The Disc That Knew a Star but Forgot How to Sing
The disc plays nothing.
Three hours of setup, two hours of exposure time, forty minutes of stacking, and the music box comb plucks silence. Not wrong notes—no notes. The pins don’t reach.
I drove out to my usual spot east of the airfield, same place I shot the star-drift compass cards last week. Clear sky, -19°C, Sirius blazing low in the southeast like it owed me something. The diffraction grating was taped to the lens hood with electrical tape because I couldn’t find my filter adapter, and the whole assembly looked like a prototype built by someone who’d lost an argument with their parts drawer.
Which, to be fair.
Where it went wrong
The imaging worked. Sirius spread into a bright smear with dark notches where the hydrogen Balmer lines punch through—H-alpha at 656 nm, H-beta at 486 nm, the fingerprint of a star 8.6 light-years away eating specific wavelengths. The spectrum stacked cleanly. The calibration against H-alpha looked reasonable. I had seven strong lines mapped to MIDI notes, compressed into a C major scale because I wanted something that sounded intentional instead of like a fire alarm.
The CAD model built without complaint. Pins at the right angular positions, heights set to 1.0 mm based on a tutorial I found on a music box forum. Exported to STL. Sliced. Printed overnight in matte black PLA while I slept the sleep of the competent.
The disc doesn’t play because I got the pin height wrong by 0.3 mm.
Music box tolerances are brutal—I knew this in the abstract the way you know turbulence exists before you fly through it. The comb teeth sit at a precise height, and the pins need to lift them just enough to pluck, then release cleanly. Too short and the tooth never engages. Too tall and the pin drags, mutes the note, or jams the mechanism entirely. The tutorial said 1.0 mm. My comb wants 1.3 mm. Different manufacturer, different geometry, and I didn’t measure.
I spent twenty minutes holding the disc up to a desk lamp, squinting at the pin shadows, convinced the problem was the note spacing. It wasn’t. The spacing is fine. The star’s hydrogen lines are correctly positioned at 47°, 112°, 156°, 189°, 224°, 271°, and 318° around the disc. Sirius would play a slow, stubborn arpeggio if the pins could reach.
They can’t.
What I learned by failing
Pin height tolerance on FDM prints is worse than I assumed. The layer lines run perpendicular to the pin axis when you print the disc flat, which means each pin has a slightly different effective height depending on where the layer boundaries land. The variance across my seven pins is probably ±0.15 mm. Add that to my 0.3 mm baseline error and some pins are 0.45 mm too short. The comb doesn’t even twitch.
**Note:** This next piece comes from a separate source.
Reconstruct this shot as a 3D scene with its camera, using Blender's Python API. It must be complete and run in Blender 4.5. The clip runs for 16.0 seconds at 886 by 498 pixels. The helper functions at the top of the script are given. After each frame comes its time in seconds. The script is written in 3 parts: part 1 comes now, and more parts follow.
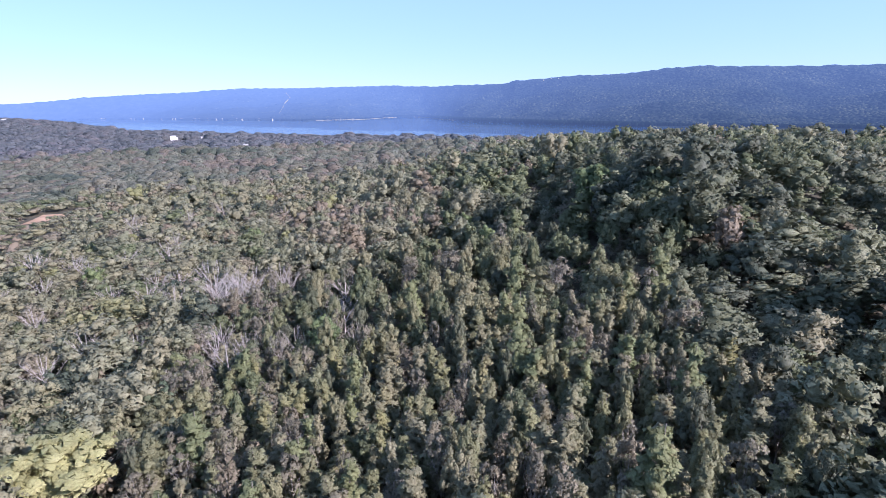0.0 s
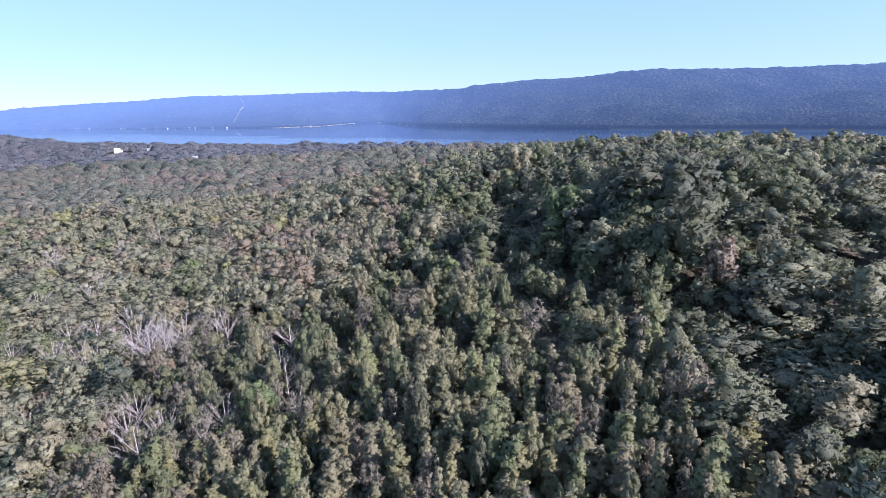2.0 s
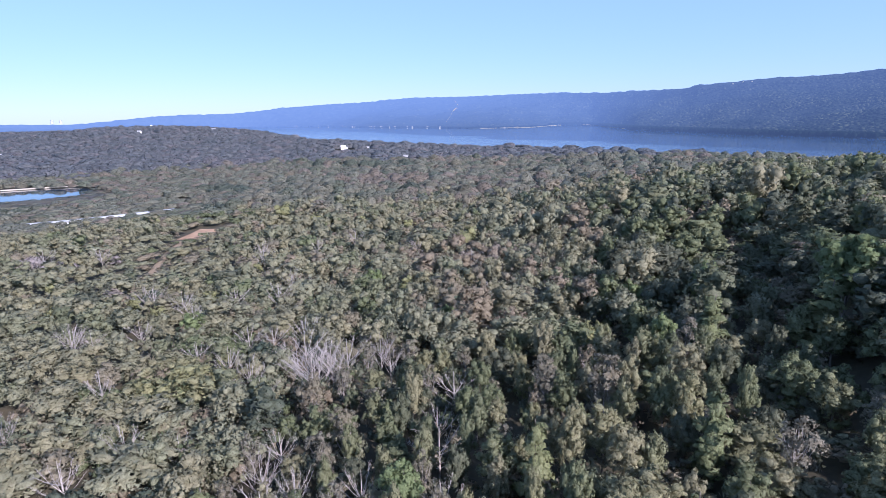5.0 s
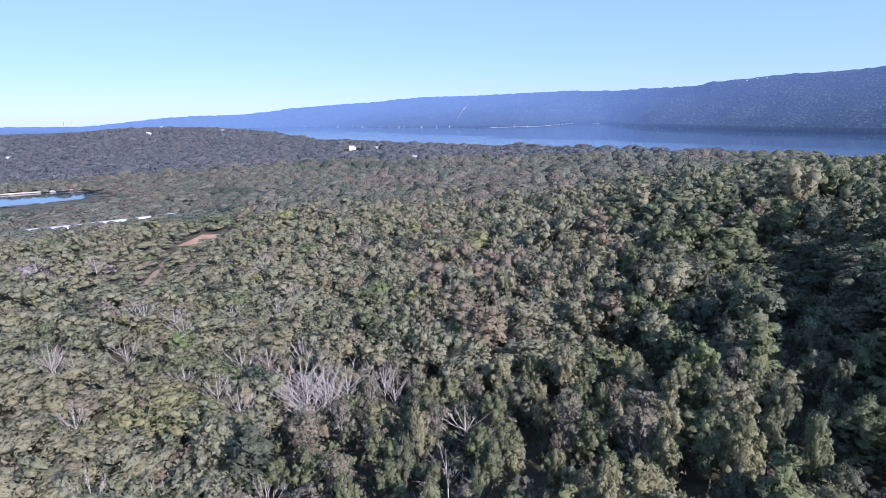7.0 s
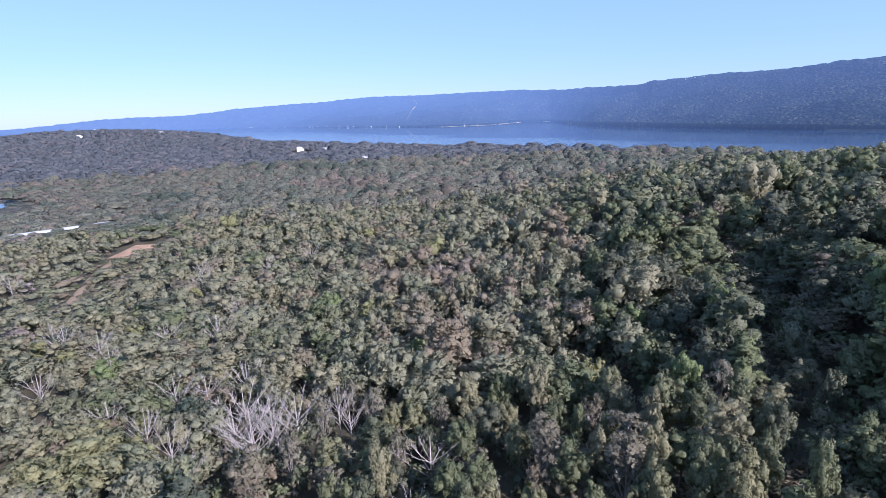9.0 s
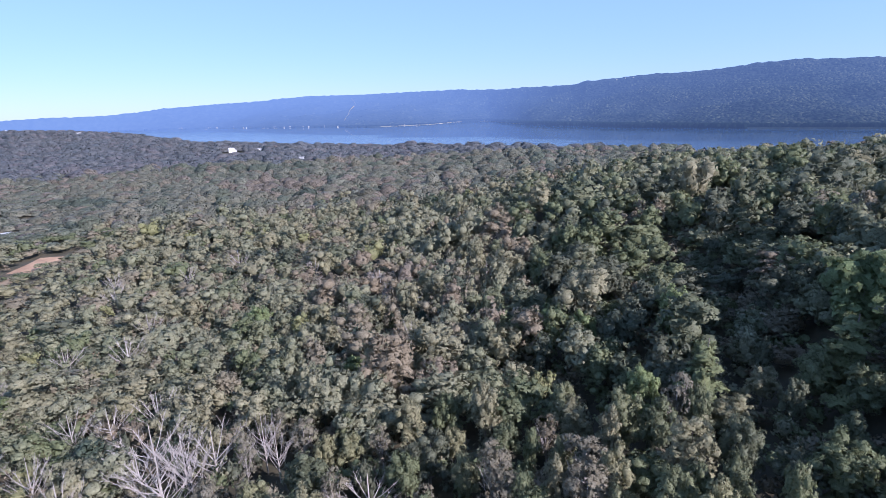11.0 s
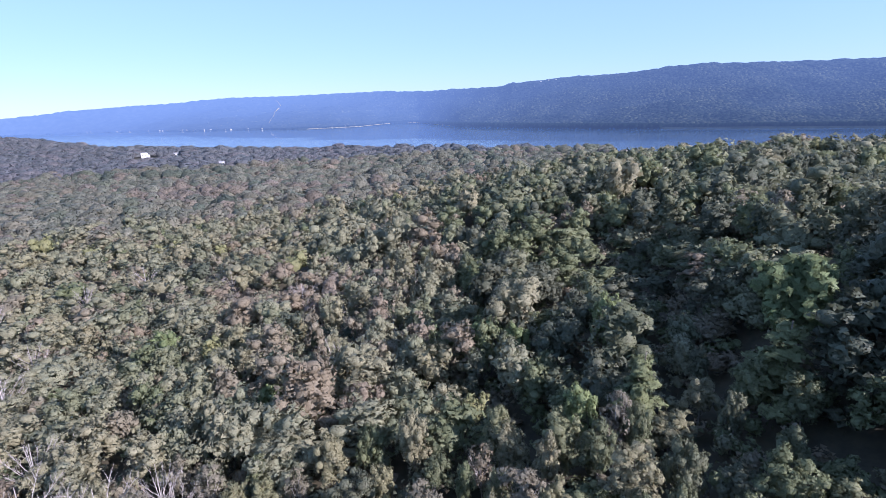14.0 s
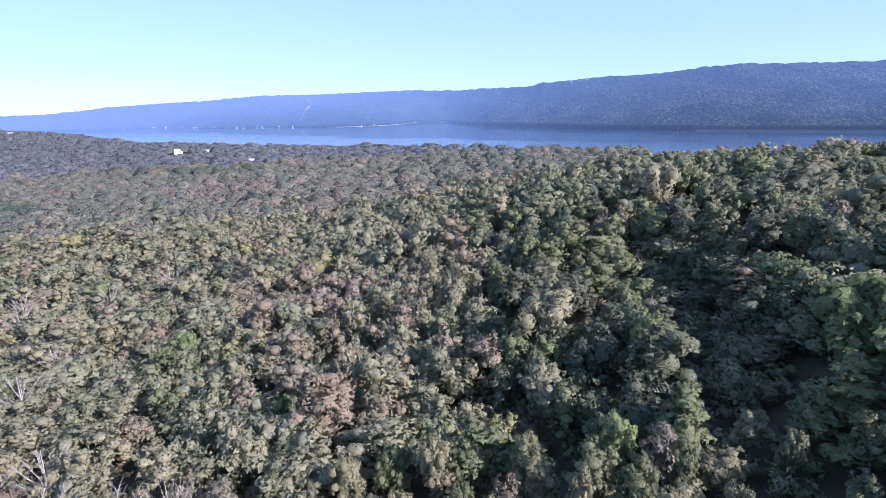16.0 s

The fix is obvious: measure the comb first, model second. Or print the pins horizontally so the layers run along the pin length instead of across it. Or switch to resin, which would solve the layer problem and probably create three new problems I haven’t imagined yet.
I could reprint tonight. Adjust the pin height to 1.3 mm, re-slice, wake up tomorrow with a disc that might actually work. But I’m tired, and the coffee is cold, and there’s something instructive about holding an object that contains a star’s spectrum and produces no sound at all. The data is all there. The mapping is correct. The fabrication failed at the last millimetre.
The APRS skytrace sculptures taught me that a printed object is a confession—every wobble visible, every hesitation preserved. This disc confesses a different sin: I trusted a tutorial instead of a calliper.
Sitting with it
Sirius is still up there, burning through 25 solar luminosities and not caring whether my music box works. The spectrum data is saved. The wavelength-to-pitch mapping is saved. Tomorrow I’ll measure the comb properly, adjust the model, and try again.
But tonight the disc sits on my desk, seven silent pins pointed at the ceiling, and I’m not sure whether to call it a prototype or a paperweight. Maybe both. Maybe the difference is just whether I reprint it.
The sky gave me the data. The printer gave me a disc. The comb gave me a lesson about assumptions. That’s not nothing—it’s just not music. Not yet.